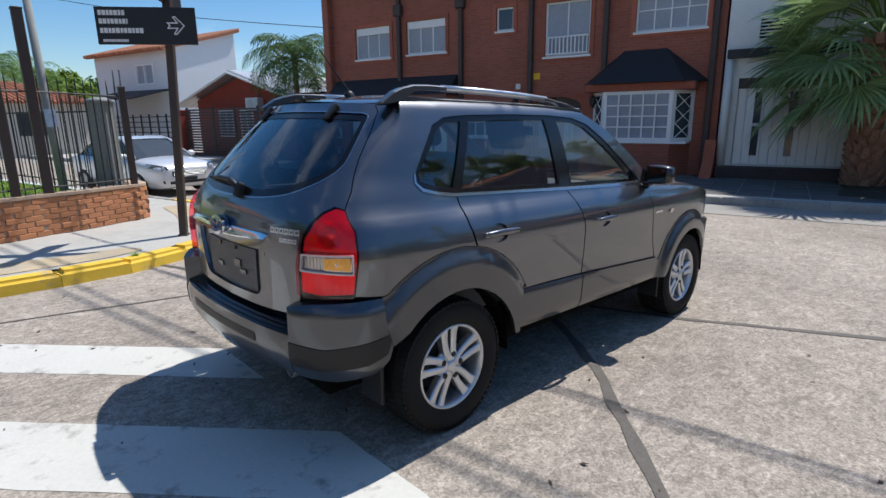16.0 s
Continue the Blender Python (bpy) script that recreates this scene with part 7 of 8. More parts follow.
pl, R = name_plate(-36, -0.64, 0.46, 2.45, 2.86, [(-0.60, -0.31, 2.768, 2.822), (-0.60, -0.29, 2.676, 2.730), (-0.60, -0.13, 2.575, 2.630), (-0.58, -0.29, 2.478, 2.508)])
arr = [(0.13, 2.625), (0.24, 2.625), (0.20, 2.565), (0.235, 2.555), (0.335, 2.66), (0.235, 2.765), (0.20, 2.755), (0.24, 2.695), (0.13, 2.695), (0.16, 2.66)]
part("arrow", slab(arr, [shrink(arr, 0.013)], lambda a, b, d: (a, -0.108 + d, b - nz), 0.003), M_letter, pl, "outlined white arrow", m=R)
name_plate(54, -0.50, 0.62, 2.92, 3.30, [(-0.4, -0.05, 3.18, 3.235), (-0.4, 0.0, 3.08, 3.135)])

# ---------- corner garden: curved brick wall, railing, gate posts ----------
WL = [(-0.72, 7.25), (-0.70, 6.85), (-0.72, 6.55), (-0.86, 6.40), (-1.12, 6.27), (-1.60, 6.00), (-2.02, 5.87), (-2.50, 5.67), (-3.1, 5.62), (-3.8, 5.80), (-4.6, 6.35), (-6.4, 8.0), (-9.0, 10.6)]


def along(line, step):
    """Points, tangents and run along a line, evenly spaced."""
    out = []
    P = [Vector(p) for p in line]
    run = 0.0
    nxt = 0.0
    for a, b in zip(P, P[1:]):
        d = b - a
        L = d.length
        while nxt <= run + L:
            out.append((a + d * ((nxt - run) / L), d / L))
            nxt += step
        run += L
    return out


def smooth_line(line, n=6):
    P = [Vector(p) for p in line]
    out = []
    for i in range(len(P) - 1):
        p0, p1, p2, p3 = P[max(0, i - 1)], P[i], P[i + 1], P[min(len(P) - 1, i + 2)]
        for k in range(n):
            t = k / n
            out.append(0.5 * (2 * p1 + (p2 - p0) * t + (2 * p0 - 5 * p1 + 4 * p2 - p3) * t * t + (3 * p1 - p0 - 3 * p2 + p3) * t ** 3))
    return out + [P[-1]]


WS = smooth_line(WL)
wall_top = 0.50
pw = root("wall_corner_garden", None, "low curved orange brick garden wall with pale mortar cap", "garden wall", kind="structure")


def wall_strip(name, line, half, z0, z1, material, parent, label=""):
    """A band that follows the line, 2 * half wide."""
    bm = bmesh.new()
    rows = []
    for i, p in enumerate(line):
        d = (line[min(i + 1, len(line) - 1)] - line[max(0, i - 1)]).normalized()
        n = Vector((-d.y, d.x))
        g = ground_z(p.x, p.y) + 0.13
        rows.append([bm.verts.new((p.x + n.x * s * half, p.y + n.y * s * half, g + z)) for s, z in ((-1, z0), (1, z0), (1, z1), (-1, z1))])
    for a, b in zip(rows, rows[1:]):
        bridge(bm, a, b)
    bm.faces.new(rows[0][::-1])
    bm.faces.new(rows[-1])
    bmesh.ops.recalc_face_normals(bm, faces=bm.faces)
    return part(name, bm, material, parent, label)


wall_strip("mortar_core", WS, 0.085, -0.05, wall_top - 0.01, M_mortar, pw)
M_cap = mat("worn_mortar_cap", (0.42, 0.31, 0.23), 0.95, var=0.2, scale=5, fine=40, bump=0.5, bump_dist=0.01)
wall_strip("cap", WS, 0.105, wall_top - 0.012, wall_top + 0.025, M_cap, pw, "worn pale mortar cap")

# railing of black bars on the wall, with gate posts
fe = root("garden_railing", None, "black iron bar railing on the brick wall", "railing")
rail_pts = [q for q, d in along([tuple(p) for p in WS[16:]], 0.118) if q.x > -4.7]
zt = lambda q: ground_z(q.x, q.y) + 0.13
bm = None
for i, q in enumerate(rail_pts):
    if bm is None:
        b0 = bmesh.new()
        tube(b0, [(0, 0, 0), (0, 0, 1.42), (0, 0, 1.50)], [0.0085, 0.0085, 0.002], 6)
        bar0 = part("bar", b0, M_darkmetal, fe)
        bar0.matrix_local = Matrix.Translation((q.x, q.y, zt(q) + wall_top))
        bm = True
    else:
        same_mesh("bar", bar0, Matrix.Translation((q.x, q.y, zt(q) + wall_top)), fe)
for hz in (0.10, 1.28):
    bm = bmesh.new()
    tube(bm, [(q.x, q.y, zt(q) + wall_top + hz) for q in rail_pts], 0.012, 6)
    part("rail", bm, M_darkmetal, fe)
for x, y, h, w in ((-0.80, 6.42, 1.92, 0.042), (-1.93, 5.90, 2.75, 0.055), (-2.28, 5.76, 2.0, 0.05)):
    o = root("iron_post", pose(x, y, ground_z(x, y) + 0.13 + wall_top), "square dark iron post on the brick wall", "post")
    part("shaft", newbox(-w, w, -w, w, -0.05, h - wall_top - 0.02, 0.006), M_brownmetal, o)
    part("cap", newbox(-w * 1.12, w * 1.12, -w * 1.12, w * 1.12, h - wall_top - 0.02, h - wall_top, 0.006), M_brownmetal, o)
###
**Problem statement:** Your copy of the data above should match it exactly, except that pictures are left out.

**Output of the exercise:**
16.0 s
Continue the Blender Python (bpy) script that recreates this scene with part 7 of 8. More parts follow.
pl, R = name_plate(-36, -0.64, 0.46, 2.45, 2.86, [(-0.60, -0.31, 2.768, 2.822), (-0.60, -0.29, 2.676, 2.730), (-0.60, -0.13, 2.575, 2.630), (-0.58, -0.29, 2.478, 2.508)])
arr = [(0.13, 2.625), (0.24, 2.625), (0.20, 2.565), (0.235, 2.555), (0.335, 2.66), (0.235, 2.765), (0.20, 2.755), (0.24, 2.695), (0.13, 2.695), (0.16, 2.66)]
part("arrow", slab(arr, [shrink(arr, 0.013)], lambda a, b, d: (a, -0.108 + d, b - nz), 0.003), M_letter, pl, "outlined white arrow", m=R)
name_plate(54, -0.50, 0.62, 2.92, 3.30, [(-0.4, -0.05, 3.18, 3.235), (-0.4, 0.0, 3.08, 3.135)])

# ---------- corner garden: curved brick wall, railing, gate posts ----------
WL = [(-0.72, 7.25), (-0.70, 6.85), (-0.72, 6.55), (-0.86, 6.40), (-1.12, 6.27), (-1.60, 6.00), (-2.02, 5.87), (-2.50, 5.67), (-3.1, 5.62), (-3.8, 5.80), (-4.6, 6.35), (-6.4, 8.0), (-9.0, 10.6)]


def along(line, step):
    """Points, tangents and run along a line, evenly spaced."""
    out = []
    P = [Vector(p) for p in line]
    run = 0.0
    nxt = 0.0
    for a, b in zip(P, P[1:]):
        d = b - a
        L = d.length
        while nxt <= run + L:
            out.append((a + d * ((nxt - run) / L), d / L))
            nxt += step
        run += L
    return out


def smooth_line(line, n=6):
    P = [Vector(p) for p in line]
    out = []
    for i in range(len(P) - 1):
        p0, p1, p2, p3 = P[max(0, i - 1)], P[i], P[i + 1], P[min(len(P) - 1, i + 2)]
        for k in range(n):
            t = k / n
            out.append(0.5 * (2 * p1 + (p2 - p0) * t + (2 * p0 - 5 * p1 + 4 * p2 - p3) * t * t + (3 * p1 - p0 - 3 * p2 + p3) * t ** 3))
    return out + [P[-1]]


WS = smooth_line(WL)
wall_top = 0.50
pw = root("wall_corner_garden", None, "low curved orange brick garden wall with pale mortar cap", "garden wall", kind="structure")


def wall_strip(name, line, half, z0, z1, material, parent, label=""):
    """A band that follows the line, 2 * half wide."""
    bm = bmesh.new()
    rows = []
    for i, p in enumerate(line):
        d = (line[min(i + 1, len(line) - 1)] - line[max(0, i - 1)]).normalized()
        n = Vector((-d.y, d.x))
        g = ground_z(p.x, p.y) + 0.13
        rows.append([bm.verts.new((p.x + n.x * s * half, p.y + n.y * s * half, g + z)) for s, z in ((-1, z0), (1, z0), (1, z1), (-1, z1))])
    for a, b in zip(rows, rows[1:]):
        bridge(bm, a, b)
    bm.faces.new(rows[0][::-1])
    bm.faces.new(rows[-1])
    bmesh.ops.recalc_face_normals(bm, faces=bm.faces)
    return part(name, bm, material, parent, label)


wall_strip("mortar_core", WS, 0.085, -0.05, wall_top - 0.01, M_mortar, pw)
M_cap = mat("worn_mortar_cap", (0.42, 0.31, 0.23), 0.95, var=0.2, scale=5, fine=40, bump=0.5, bump_dist=0.01)
wall_strip("cap", WS, 0.105, wall_top - 0.012, wall_top + 0.025, M_cap, pw, "worn pale mortar cap")

# railing of black bars on the wall, with gate posts
fe = root("garden_railing", None, "black iron bar railing on the brick wall", "railing")
rail_pts = [q for q, d in along([tuple(p) for p in WS[16:]], 0.118) if q.x > -4.7]
zt = lambda q: ground_z(q.x, q.y) + 0.13
bm = None
for i, q in enumerate(rail_pts):
    if bm is None:
        b0 = bmesh.new()
        tube(b0, [(0, 0, 0), (0, 0, 1.42), (0, 0, 1.50)], [0.0085, 0.0085, 0.002], 6)
        bar0 = part("bar", b0, M_darkmetal, fe)
        bar0.matrix_local = Matrix.Translation((q.x, q.y, zt(q) + wall_top))
        bm = True
    else:
        same_mesh("bar", bar0, Matrix.Translation((q.x, q.y, zt(q) + wall_top)), fe)
for hz in (0.10, 1.28):
    bm = bmesh.new()
    tube(bm, [(q.x, q.y, zt(q) + wall_top + hz) for q in rail_pts], 0.012, 6)
    part("rail", bm, M_darkmetal, fe)
for x, y, h, w in ((-0.80, 6.42, 1.92, 0.042), (-1.93, 5.90, 2.75, 0.055), (-2.28, 5.76, 2.0, 0.05)):
    o = root("iron_post", pose(x, y, ground_z(x, y) + 0.13 + wall_top), "square dark iron post on the brick wall", "post")
    part("shaft", newbox(-w, w, -w, w, -0.05, h - wall_top - 0.02, 0.006), M_brownmetal, o)
    part("cap", newbox(-w * 1.12, w * 1.12, -w * 1.12, w * 1.12, h - wall_top - 0.02, h - wall_top, 0.006), M_brownmetal, o)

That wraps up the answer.